In each instance, love is an active effort. As said in Bly Manor, “To truly love another person is to accept the work of loving them is worth the pain of losing them.” The way in which each of these stories refer to love as “work” is purposeful; the work may not be effortless, but when so deeply entrenched in queer love, it feels natural. 

There is something to be said for the unspoken way in which a queer lover is often able to anticipate the wants and needs of their partner. The effect is a blurring of bodies and hearts—I am made up of you and you are made up of me. The question of adopting the caretaker role through their partner’s transformation is not a question at all, but rather a raw determination to channel the intensity of love into action. 

 Maybe this is why the lover-lost-to-water trope is surfacing in so many queer narratives, like dots waiting to be connected, or breadcrumbs on the trail.

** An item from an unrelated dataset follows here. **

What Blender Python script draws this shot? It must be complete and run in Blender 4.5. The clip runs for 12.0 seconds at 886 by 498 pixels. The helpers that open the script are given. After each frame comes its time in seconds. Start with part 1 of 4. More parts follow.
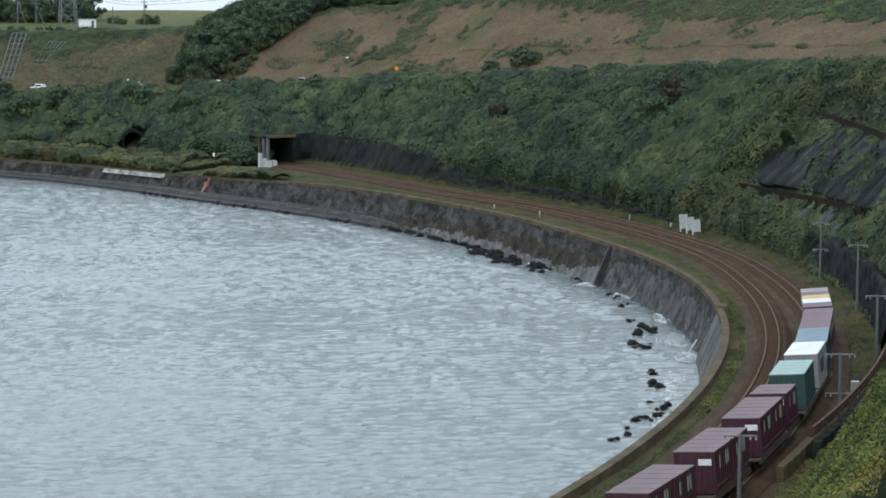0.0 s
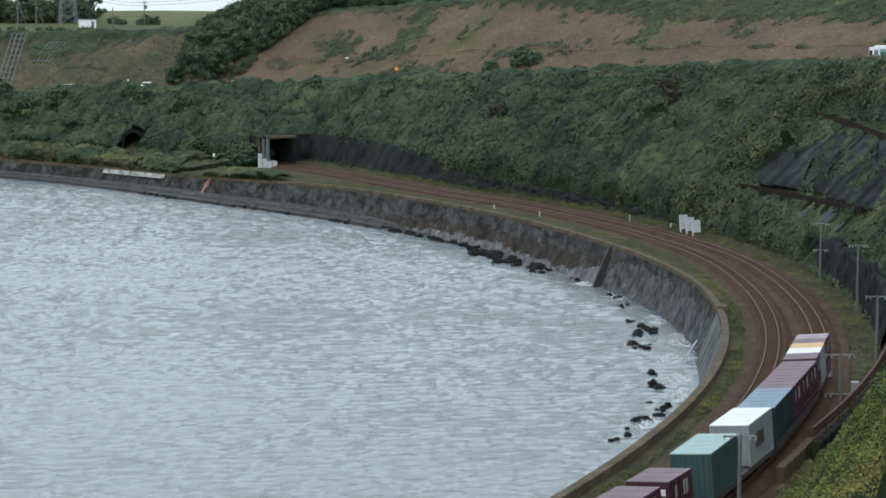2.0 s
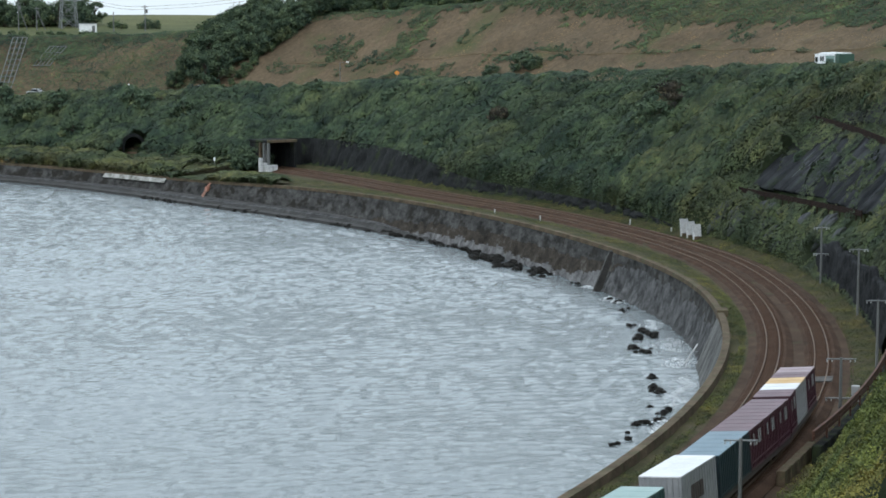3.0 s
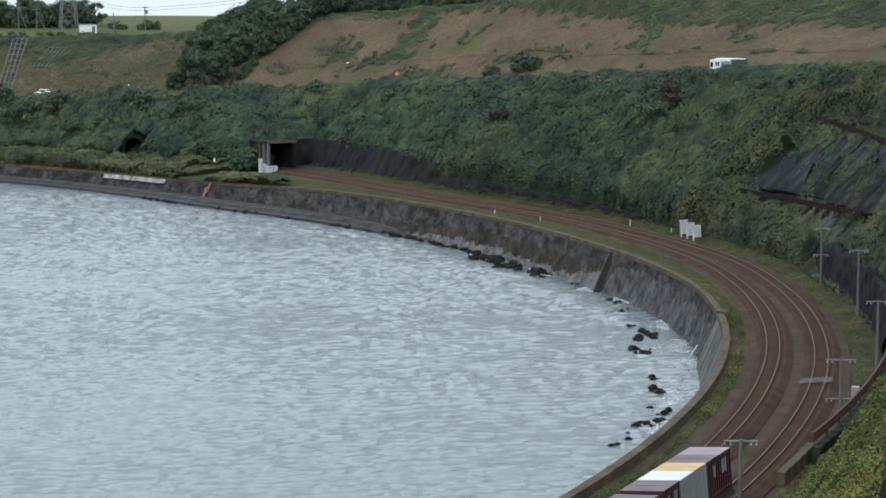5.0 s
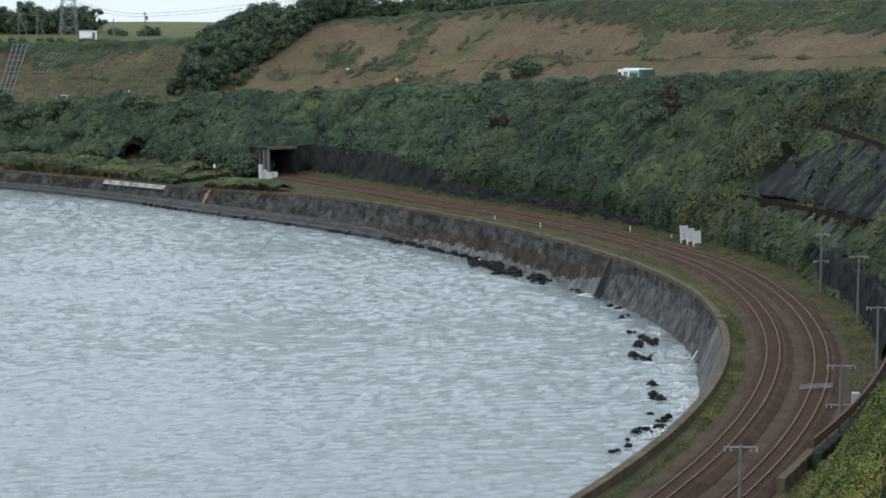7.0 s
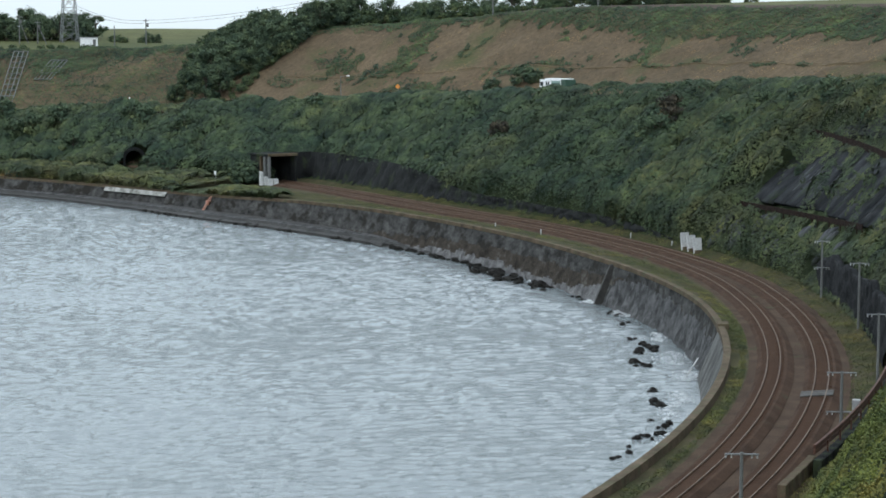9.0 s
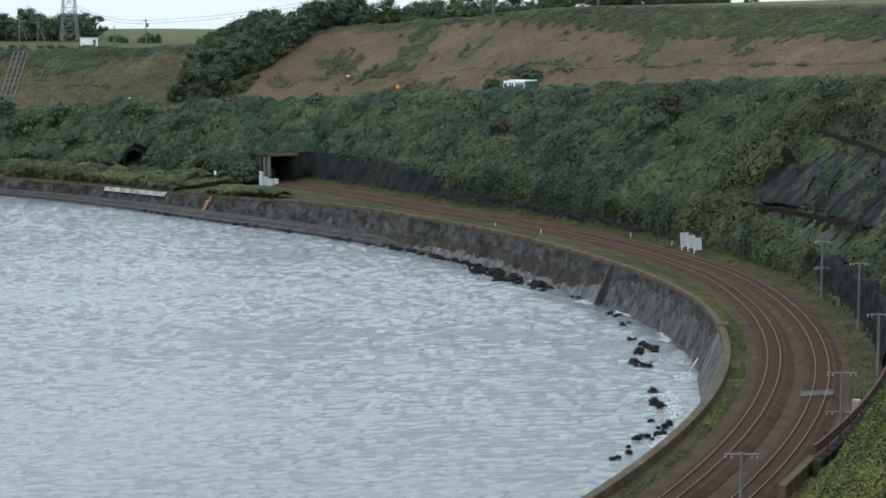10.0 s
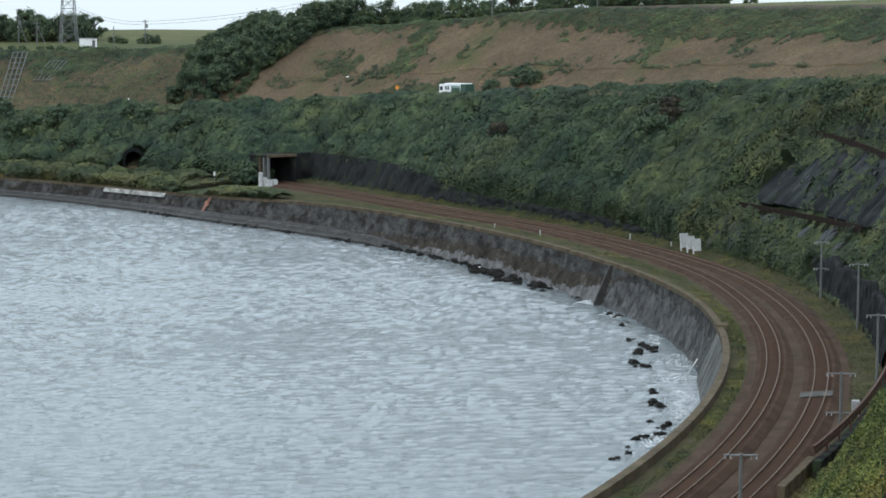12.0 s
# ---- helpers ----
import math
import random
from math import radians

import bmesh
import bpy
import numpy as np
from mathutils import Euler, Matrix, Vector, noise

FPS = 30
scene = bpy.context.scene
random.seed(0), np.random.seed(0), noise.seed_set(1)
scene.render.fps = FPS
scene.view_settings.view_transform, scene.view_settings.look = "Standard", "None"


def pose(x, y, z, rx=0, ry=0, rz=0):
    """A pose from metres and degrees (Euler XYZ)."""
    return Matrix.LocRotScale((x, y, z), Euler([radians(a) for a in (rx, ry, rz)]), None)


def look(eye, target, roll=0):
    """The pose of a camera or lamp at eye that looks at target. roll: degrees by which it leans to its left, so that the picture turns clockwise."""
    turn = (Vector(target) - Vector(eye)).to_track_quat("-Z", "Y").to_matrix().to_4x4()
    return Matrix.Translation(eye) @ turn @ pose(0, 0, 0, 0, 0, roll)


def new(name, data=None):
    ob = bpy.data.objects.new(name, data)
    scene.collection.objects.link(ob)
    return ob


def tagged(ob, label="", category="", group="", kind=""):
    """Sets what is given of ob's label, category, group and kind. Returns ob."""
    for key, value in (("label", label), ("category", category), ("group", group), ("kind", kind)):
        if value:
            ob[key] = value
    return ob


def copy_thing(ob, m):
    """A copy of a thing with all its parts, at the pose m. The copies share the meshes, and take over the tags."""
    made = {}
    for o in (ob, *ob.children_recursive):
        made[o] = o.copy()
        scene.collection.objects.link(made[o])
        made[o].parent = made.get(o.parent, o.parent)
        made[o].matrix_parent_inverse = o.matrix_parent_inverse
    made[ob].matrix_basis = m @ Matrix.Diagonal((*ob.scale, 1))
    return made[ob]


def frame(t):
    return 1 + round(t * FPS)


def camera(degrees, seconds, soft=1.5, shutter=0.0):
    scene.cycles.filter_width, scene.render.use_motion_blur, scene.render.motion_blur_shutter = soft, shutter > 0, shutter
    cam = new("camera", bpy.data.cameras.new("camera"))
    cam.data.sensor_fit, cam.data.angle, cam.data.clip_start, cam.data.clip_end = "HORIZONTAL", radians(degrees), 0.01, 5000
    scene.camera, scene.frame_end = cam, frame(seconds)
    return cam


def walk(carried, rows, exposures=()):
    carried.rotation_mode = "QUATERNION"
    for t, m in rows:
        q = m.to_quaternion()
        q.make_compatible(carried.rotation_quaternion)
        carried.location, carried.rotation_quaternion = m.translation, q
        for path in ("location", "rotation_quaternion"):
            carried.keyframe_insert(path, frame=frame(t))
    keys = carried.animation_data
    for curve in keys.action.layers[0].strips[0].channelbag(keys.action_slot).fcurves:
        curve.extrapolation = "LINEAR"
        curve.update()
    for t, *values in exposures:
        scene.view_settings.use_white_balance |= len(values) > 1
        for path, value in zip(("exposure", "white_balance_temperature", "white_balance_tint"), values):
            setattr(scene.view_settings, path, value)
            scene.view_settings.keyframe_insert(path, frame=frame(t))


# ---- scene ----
F_DEG = 24.894
cam = camera(F_DEG, 12.0, soft=1.7)
# seconds, tilt below the horizontal, turn to the left (degrees)
AIM = [(0.0, 6.449, 0.0), (0.5, 6.441, 0.008), (1.0, 6.437, 0.0), (1.5, 6.437, 0.008), (2.0, 6.435, 0.0), (2.5, 6.378, 0.01),
       (3.0, 6.319, 0.016), (3.2, 6.312, 0.016), (4.8, 6.304, 0.016), (5.0, 6.296, 0.016), (5.25, 6.2, 0.03), (5.5, 6.122, 0.036),
       (6.0, 6.122, 0.02), (6.5, 6.132, 0.016), (7.0, 6.124, 0.016), (8.0, 6.04, 0.024), (9.0, 5.928, 0.034), (9.5, 5.93, 0.034),
       (10.0, 5.928, 0.034), (10.5, 5.912, 0.034), (11.0, 5.928, 0.03), (11.5, 5.905, 0.024), (12.0, 5.903, 0.014)]
EYE_Z = 28.0
walk(cam, [(t, pose(0, 0, EYE_Z, 90 - tilt, 0, turn)) for t, tilt, turn in AIM])

# ---- light: overcast day ----
world = bpy.data.worlds.new("overcast")
scene.world = world
world.use_nodes = True
wn = world.node_tree.nodes
wl = world.node_tree.links
sky = wn.new("ShaderNodeTexSky")
sky.sky_type, sky.sun_disc = "NISHITA", False
sky.sun_elevation, sky.sun_rotation = radians(48), radians(205)
sky.air_density, sky.dust_density = 1.0, 3.0
haze = wn.new("ShaderNodeMixRGB")
haze.inputs["Fac"].default_value = 0.8
haze.inputs["Color2"].default_value = (7.9, 9.15, 10.0, 1)
wl.new(sky.outputs[0], haze.inputs["Color1"])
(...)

The love we are capable of as queer women and non-binary people is like the sea, unwieldy and vast, and the consequence of losing this love is just as unpredictable and terrifying—which all of these authors and artists tap into and lay bare in their heartbroken characters. 

I see in them the parts of myself I shrink from—the parts I like to pretend don’t exist within me, lurking. Jamie’s helplessness, Miri’s detachment, Cathy’s desperation, Roan’s codependence, all triggered by loss and change. And yet, just as clearly, I see the parts I revel in—the hopeful feeling of unending, easy love. Of yearning satiated. It is the kind of representation I hope to see more of as queer literature and media continue to expand—raw and dark, beautiful and truthful, yet done in a way that plays with the unknown. And what is more unknown than the sea? 

In The Awakening, Chopin writes, “…[Edna] was beginning to recognize her relations to the world within and about her… [the] voice of the sea is seductive; never ceasing, whispering, clamoring, murmuring… the touch of the sea is sensuous, enfolding the body in its soft, close embrace.” Aside from this being the most sapphic description of the sea I’ve ever read, I like to think Chopin intended more for Edna’s final moment than death. I like to think she inspired a generation of queers to play with the boundaries of love and yearning—of wanting more—just as she did.